今年度の福井市で行われている耐震改修工事に関する補助は、補助率100%で上限150万円です。過去最大の手厚い補助制度となっており、あっという間に予算枠を消化し、補正予算で追加された予算枠もあっという間に消化されてしまいました。来年度も同等で実施される見込みです。さて、税制優遇の件に話しを戻しますが、耐震改修工事における税制優遇は2つあります。
1.所得税の特別控除
耐震改修工事に係る耐震改修工事の「標準的な費用の額」から補助金額を差し引いた額で、250万円を上限として、その額の10%が所得税から控除されます。その額が250万を超す場合には、標準的な費用の額から250万円を差し引いた金額の5%が控除額となります。なお、この所得税の特別控除を受けるためには確定申告が必要になります。
2.固定資産税の減税措置
耐震改修工事に係る費用が50万円以上の場合、翌年の120㎡相当分までの建物の固定資産税の2分の1が減税されます。固定資産税は地方税ですので、こちらは各市町村が窓口となります。
ただし、これらの税制優遇優遇を受けるためには、建築士が発行する「増改築等工事証明書」が必要となります。
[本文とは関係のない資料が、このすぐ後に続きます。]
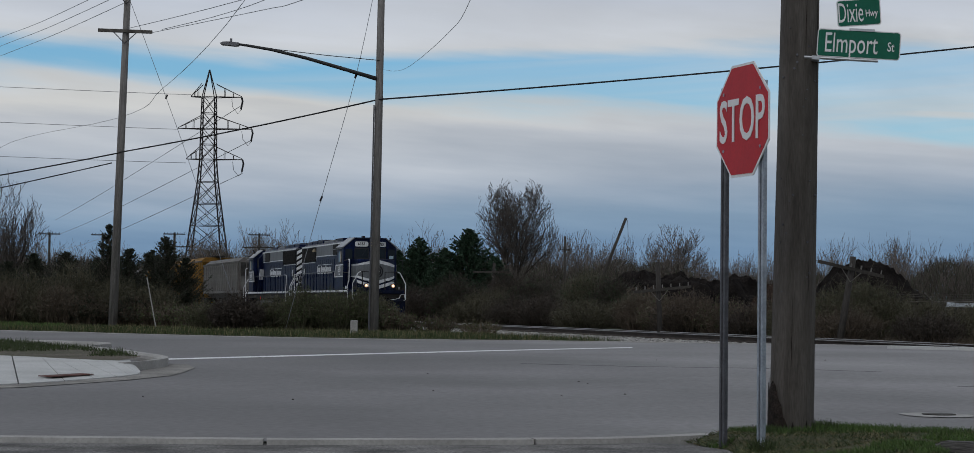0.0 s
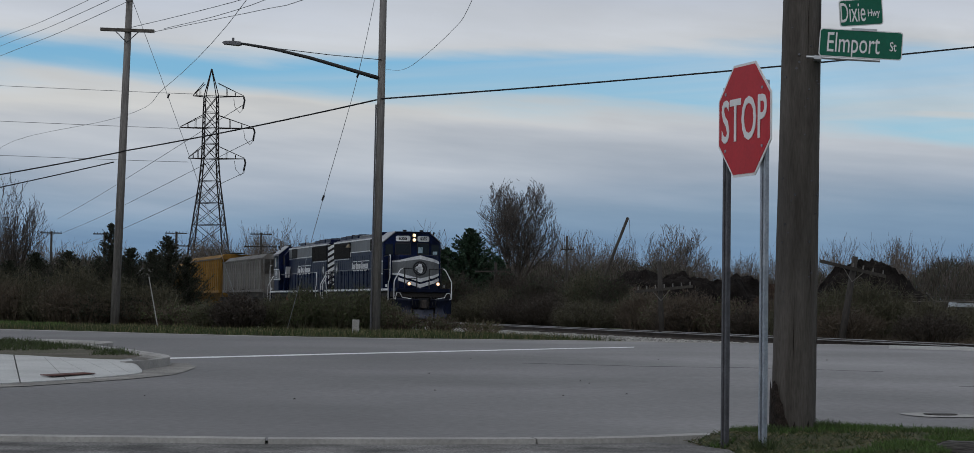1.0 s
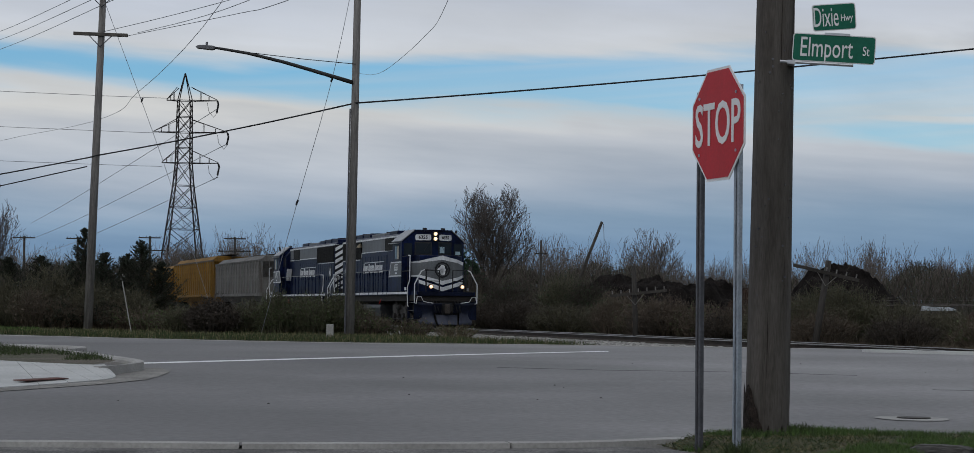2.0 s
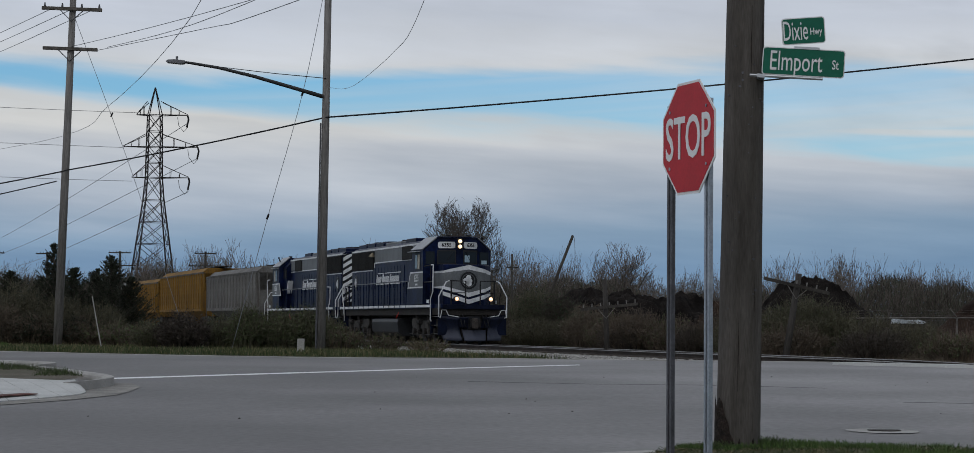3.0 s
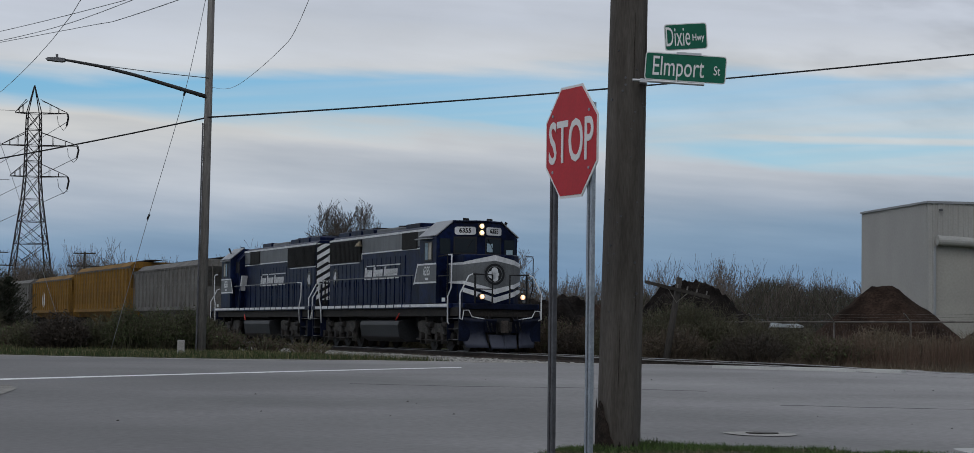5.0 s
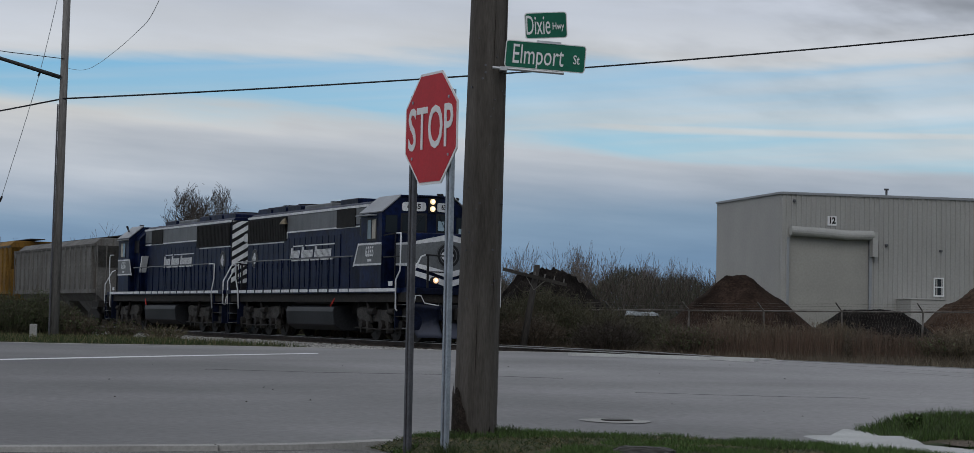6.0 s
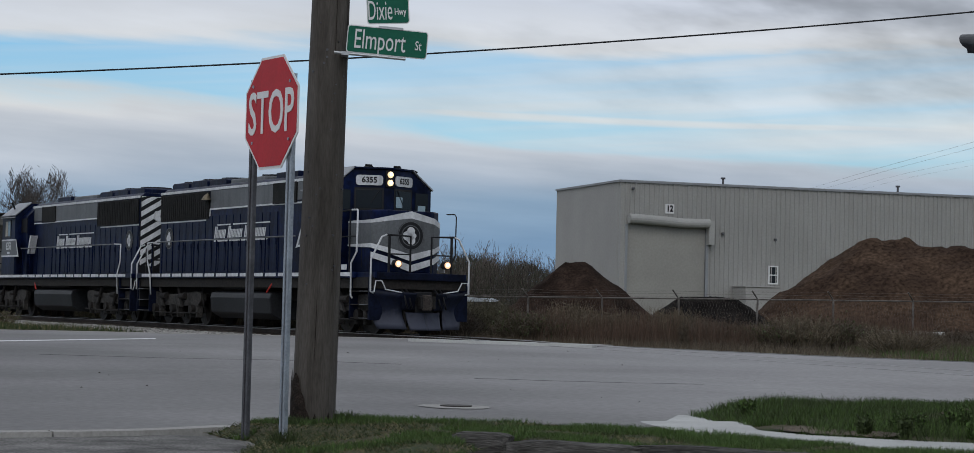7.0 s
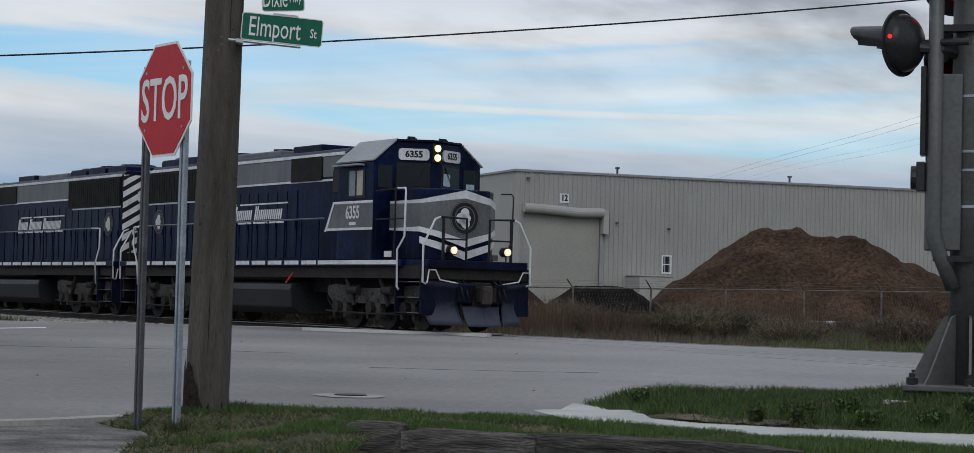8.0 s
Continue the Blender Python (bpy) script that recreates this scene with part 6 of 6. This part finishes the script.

この書面は建築士事務所登録をしている建築士が発行できる証明書で、資格のない方は発行できません。したがって、耐震改修の施工業者であったとしても、その施工業者が建築士事務所を開設しており、かつ、耐震改修工事の監理を行っていないとこの書類は発行できません。「増改築等工事証明書」については以前のブログでもテーマとしておりますのでご参照ください。
なお、これらの税制優遇措置については、施工業者や設計士が代理人として手続きできません。税理士の方か、お客様自らでお手続きの必要があります。確定申告は所管の税務署で確定申告の時期の前くらいにご相談に行かれることをお勧めします(要予約のようです)。また、固定資産税については、各市町村の資産税課等でご相談ください。
その際、増改築等工事証明書の有無や、認定長期優良住宅に該当していないか?をテンプレのように聞かれますが、特段、認定を受けるような省エネ改修工事などを行っていないのであれば該当しません。また、増改築等工事証明書にて、その部分の記載がない場合には対象工事は行っておりませんので、「行ってません」とお答えいただくと手続きがスムーズです。
※福井市においては、なぜか、テンプレのようにこの認定長期優良住宅じゃないのか?を確認してきます。省エネ改修工事を行ったとしても、認定長期優良などの省エネ性の認定を行うような設計と施工を行っていない場合、省エネ改修してないのですか?という問いに内窓は設置したなど、特に制度をお客様がことさら意識されていない場合、確認のために書類を持ち帰って出直すということが続いております。該当していない工事は証明いたしませんし、証明書に記載がないのですから、わざわざそこを問い正すようなことしないでほしいというのが本音です。